Grid.ID - Komunitas lesbian atau penyuka sejenis wanita memiliki dua peran, ada yang menjadi buchi (pria) dan ada yang menjadi femi (perempuan).
Layaknya laki-laki, lesbi buchi berpenampilan lebih macho, rambut pendek dan lebih berani.
Sedangkan peran femi (dari singkatan kata feminin) akan seperti wanita pada umumnya yang masih menjaga sisi kewanitaannya, hanya saja perasaannya yang tidak tertarik pada laki-laki sesungguhnya.
Seorang buchi, gaya dan tingkahnya pun seperti pria tulen.
Mereka menyukai tantangan, menyukai sesuatu yang berbau seorang lelaki, dan tentunya mereka menyukai wanita juga.
Femi memiliki kepribadian kewanitaan yang sangat menonjol.
Namun, tetap terjadi penyimpangan seksual pada dirinya.
Perasaan suka, cinta, ataupun nafsunya normal seperti biasa.
Ia menyukai sosok wanita yang berprilaku seperti lelaki yang posisinya digantikan oleh buchi.
Buchi sendiri memiliki ciri seperti layaknya seorang pria.
Mereka merokok, model rambutnya seperti pria, pendek dan bergaya stylish.
Biasanya memakai baju kemeja yang dibiarkan terbuka tidak dikancing ataupun menggunakan baju kaos.
Ia juga biasa menggunakan celana pendek pria ataupun celana jeans pria model melorot dan model biasa serta memakai aksesoris pria seperti gelang, kalung rantai yang biasa dikenakan oleh pria.
Jalinan kasih sejenis ini sangat tertutup untuk dimasuki oleh orang luar.
Dalam komunitas lesbian ada sebuah komunitas yang menamakan diri mereka "Komunitas Anti Pria" yang sangat menjaga jarak dengan kaum laki-laki.
Mereka saling menjaga rahasia bahkan dari keluarganya sendiri.
Salah seorang buchi ditemui Tribunnews adalah Sripo.
Dalam penuturannya yang dikutip Grid.ID dari Tribunnews, mengatakan jika mereka sangat nyaman menjalani kehidupan sebagai seorang lesbi walau terkadang ada saja cemooh dari orang luar yang sering menyudutkanya.
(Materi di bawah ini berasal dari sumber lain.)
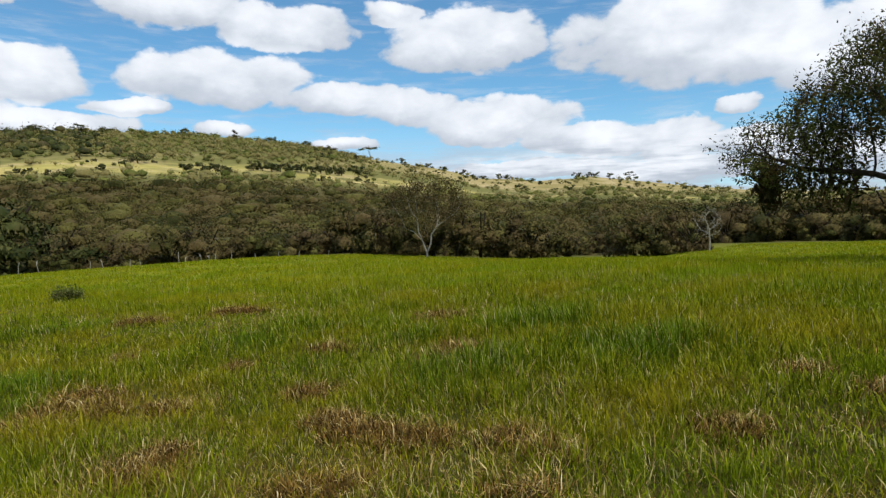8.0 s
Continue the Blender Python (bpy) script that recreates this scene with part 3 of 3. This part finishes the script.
TREE_X, TREE_Y = 8.61, 24.95
pasture_tree(
    pose(TREE_X, TREE_Y, height_at(TREE_X, TREE_Y), 0, 0, -18.8),
    "wide spreading thorn tree with a forked dark trunk in the grass",
    [([(0, 0, 0), (-0.08, 0, 0.25), (-0.18, 0.02, 0.5)], -1),
     ([(-0.18, 0.02, 0.5), (-0.7, 0.0, 1.15), (-1.3, -0.1, 1.85), (-2.5, -0.2, 2.3), (-4.2, -0.2, 2.55)], 0),
     ([(-0.18, 0.02, 0.5), (-0.02, 0.1, 1.1), (0.03, 0.15, 2.1), (0.1, 0.2, 3.6)], 0),
     ([(-0.45, 0.02, 0.85), (-0.75, 0.4, 1.7), (-1.2, 0.8, 2.6), (-1.6, 1.1, 3.6)], 0),
     ([(-0.7, 0.0, 1.15), (-0.95, -0.5, 2.0), (-1.1, -1.2, 3.2)], 0),
     ([(0.03, 0.15, 1.9), (0.9, 0.3, 2.45), (1.9, 0.35, 3.15), (2.9, 0.25, 3.4), (4.0, 0.2, 3.9)], 0),
     ([(0.05, 0.18, 2.3), (0.9, 0.1, 3.2), (2.0, 0.0, 4.2)], 0),
     ([(0.03, 0.15, 2.0), (-0.5, 0.1, 3.0), (-1.2, 0.0, 4.2)], 0),
     ([(0.0, 0.12, 1.6), (0.5, -0.5, 2.3), (1.2, -1.4, 3.1)], 0),
     ([(0.0, 0.12, 1.5), (0.4, 0.9, 2.4), (0.9, 2.0, 3.3)], 0)],
    [(620, (-1.5, 0.0, 5.0), (2.1, 2.6, 1.5), 2.6), (120, (-0.7, 0.0, 6.0), (1.1, 1.3, 0.9), 4.6), (560, (1.6, 0.2, 5.0), (2.5, 2.8, 1.45), 2.6), (560, (0.0, 0.0, 4.2), (3.4, 4.0, 1.9), 2.7), (300, (3.4, 0.0, 4.2), (2.0, 2.2, 1.1), 2.4),
     (260, (-3.3, 0.0, 4.0), (1.5, 2.2, 1.2), 2.4), (360, (-4.4, 0.2, 3.0), (1.7, 1.8, 1.0), 1.9), (260, (3.1, -0.2, 3.0), (1.8, 1.6, 0.65), 2.2), (110, (-4.0, 0.3, 2.2), (1.5, 1.5, 0.9), 1.2)],
    [((-5.0, 0.4, 2.2), np.array([0.36, 0.36, 0.7]), 400), ((-3.3, 0.6, 2.3), np.array([1.2, 1.0, 0.7]), 220)], 15)
TREE2_X, TREE2_Y = 18.5, 22.6
pasture_tree(
    pose(TREE2_X, TREE2_Y, height_at(TREE2_X, TREE2_Y), 0, 0, -38.0),
    "second spreading thorn tree with low branches over the grass",
    [([(0, 0, 0), (-0.1, 0, 0.4), (-0.25, 0, 0.8)], -1),
     ([(-0.25, 0, 0.8), (-1.1, 0.1, 1.3), (-2.2, 0.2, 1.5), (-3.2, 0.2, 2.2)], 1),
     ([(-0.25, 0, 0.8), (0.0, 0.2, 2.0), (0.2, 0.2, 3.4)], 1),
     ([(0, 0.1, 1.4), (1.0, 0.5, 2.2), (2.4, 0.6, 3.0)], 11)],
    [(330, (-1.6, 0.0, 4.3), (2.5, 2.8, 1.8), 1.8), (520, (1.6, 0.2, 4.9), (2.9, 3.2, 1.9), 1.8), (220, (-3.4, 0.0, 2.9), (1.9, 1.9, 1.0), 1.0), (420, (3.0, 0.0, 3.6), (2.4, 2.6, 1.6), 1.4), (200, (-2.6, 0.0, 2.0), (2.2, 1.8, 0.9), 0.8)],
    [], 9)


def shrub_mesh(name, h, w, count, size, mat, heads=13, flat=0.7, solid=0.42, low=0.04):
    """A ragged crown: leaf clumps round several overlapping heads with solid hearts."""
    xy = rng.normal(0, w * 0.24, (heads, 2))
    r = rng.uniform(0.14, 0.32, heads) * w
    z = np.maximum(rng.uniform(low, 0.85, heads) * h * (1 - 0.35 * (np.hypot(*xy.T) / w)) , r * flat * 0.45)
    mid = np.column_stack([xy, z])
    idx = np.repeat(np.arange(heads), count // heads)
    q = rng.normal(0, 1, (len(idx), 3))
    q /= np.linalg.norm(q, axis=1)[:, None]
    c = mid[idx] + q * (r[idx] * (0.36 + 0.68 * rng.random(len(idx))))[:, None] * (1, 1, flat)
    c[:, 2] = np.abs(c[:, 2] - 0.05) + 0.05
    out = 0.6 * (c - mid[idx]) / w + 0.4 * (c - (0, 0, 0.35 * h)) / w
    leaves, hearts = leaf_tris(c, size * 1.15, out), None
    if solid:
        hearts, faces = lumps(mid, np.column_stack([r, r, r * flat]) * solid, 1)
        leaves = join((hearts, faces), leaves)
    return tri_mesh(name, *leaves, mat, True, crown_normals(hearts, mid, out, 3))


def stems_mesh(name, h, w, count, thick=0.04, mat=None):
    pieces = []
    for _ in range(count):
        a = rng.uniform(0, 2 * np.pi)
        out = np.array([math.cos(a), math.sin(a), 0]) * w
        p = np.array([out * 0.07 + (0, 0, h * 0.3), out * 0.16 + (0, 0, h * 0.5), out * 0.3 + (0, 0, h * 0.78)])
        v, f, _, _ = limb_tubes(p, np.array([-1, 0, 1]), np.array([0, 0, -0.2]), thick, 2.0, 6)
        pieces.append((v, f))
    return tri_mesh(name, *join(*pieces), mat or BARK, True)


def shrub(m, h, w, label, leaves=None, count=1700, size=0.105, stems=3, flat=0.7, group="shrubs along the pasture edge", name="shrub", category="shrub", solid=0.42):
    ob = base(name, m, label, category, group)
    part("stem", stems_mesh("stem", h, w, stems, 0.02 + 0.008 * h), ob)
    part("crown", shrub_mesh("crown", h, w, count, size, leaves or SHRUB_LEAVES, flat=flat, solid=solid), ob)
    return ob


def spot(x, y, turn=0.0, size=1.0, sink=0.05):
    return pose(x, y, height_at(x, y) - sink, 0, 0, turn) @ Matrix.Scale(size, 4)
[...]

"Saya pernah sakit hati saat masih duduk di bangkuk SMP oleh seorang pria. Saya benci dan ketika itu saya nyaman sekali dengan teman saya bernama Icha yang sangat menyayangi dan dapat mengerti saya. Sampai akhirnya saya makin dalam di komunitas ini," ujarnya.
Ia juga menyebutkan, ada beberapa faktor mengapa seseorang menjadi lesbi.
Faktor-fator itu di antaranya faktor fisik, dicampakkan wanita oleh laki-laki yang menjadikannya benci sehingga trauma untuk mengenal atau menjalin kembali hubungan dengan laki-laki.
Selain itu faktor lingkungan ketika seseorang bergaul dengan komunitas atau teman lesbi dan menemukan kenyamanan maka kemungkinan besar akan menular atau ikut menjadi bagian dari komunitas tersebut.
Faktor keluarga juga berperan.
Keluarga yang tidak perhatian dan sering ada masalah di dalam keluarga tersebut bisa membuat seorang lebih nyaman di luar rumah dan bercerita dengan teman wanitanya.
Terkadang orangtua yang menginginkan anak perempuannya menjadi kuat, berani dan dapat diandalkan mengubah gambaran atau cara berpikir anak menjadi kelaki-lakian hingga berujung anak nyaman dalam kondisi tersebut.
"Contohnya saya, yang masuk ke duania ini karena terpengaruh lingkungan. Saat saya merasa tidak ada lagi yang peduli dengan saya tapi teman-teman disini sangat peduli dan mengerti hingga akhirnya saya pun menjadi seperti ini," ujar Ica salah seorang lesbi seraya menambahkan keterangan Sripo.
Menurutnya ia pernah berusaha untuk keluar dan bersikap normal tetapi sangat sulit dan akhirnya memilih tetap menjadi Femi.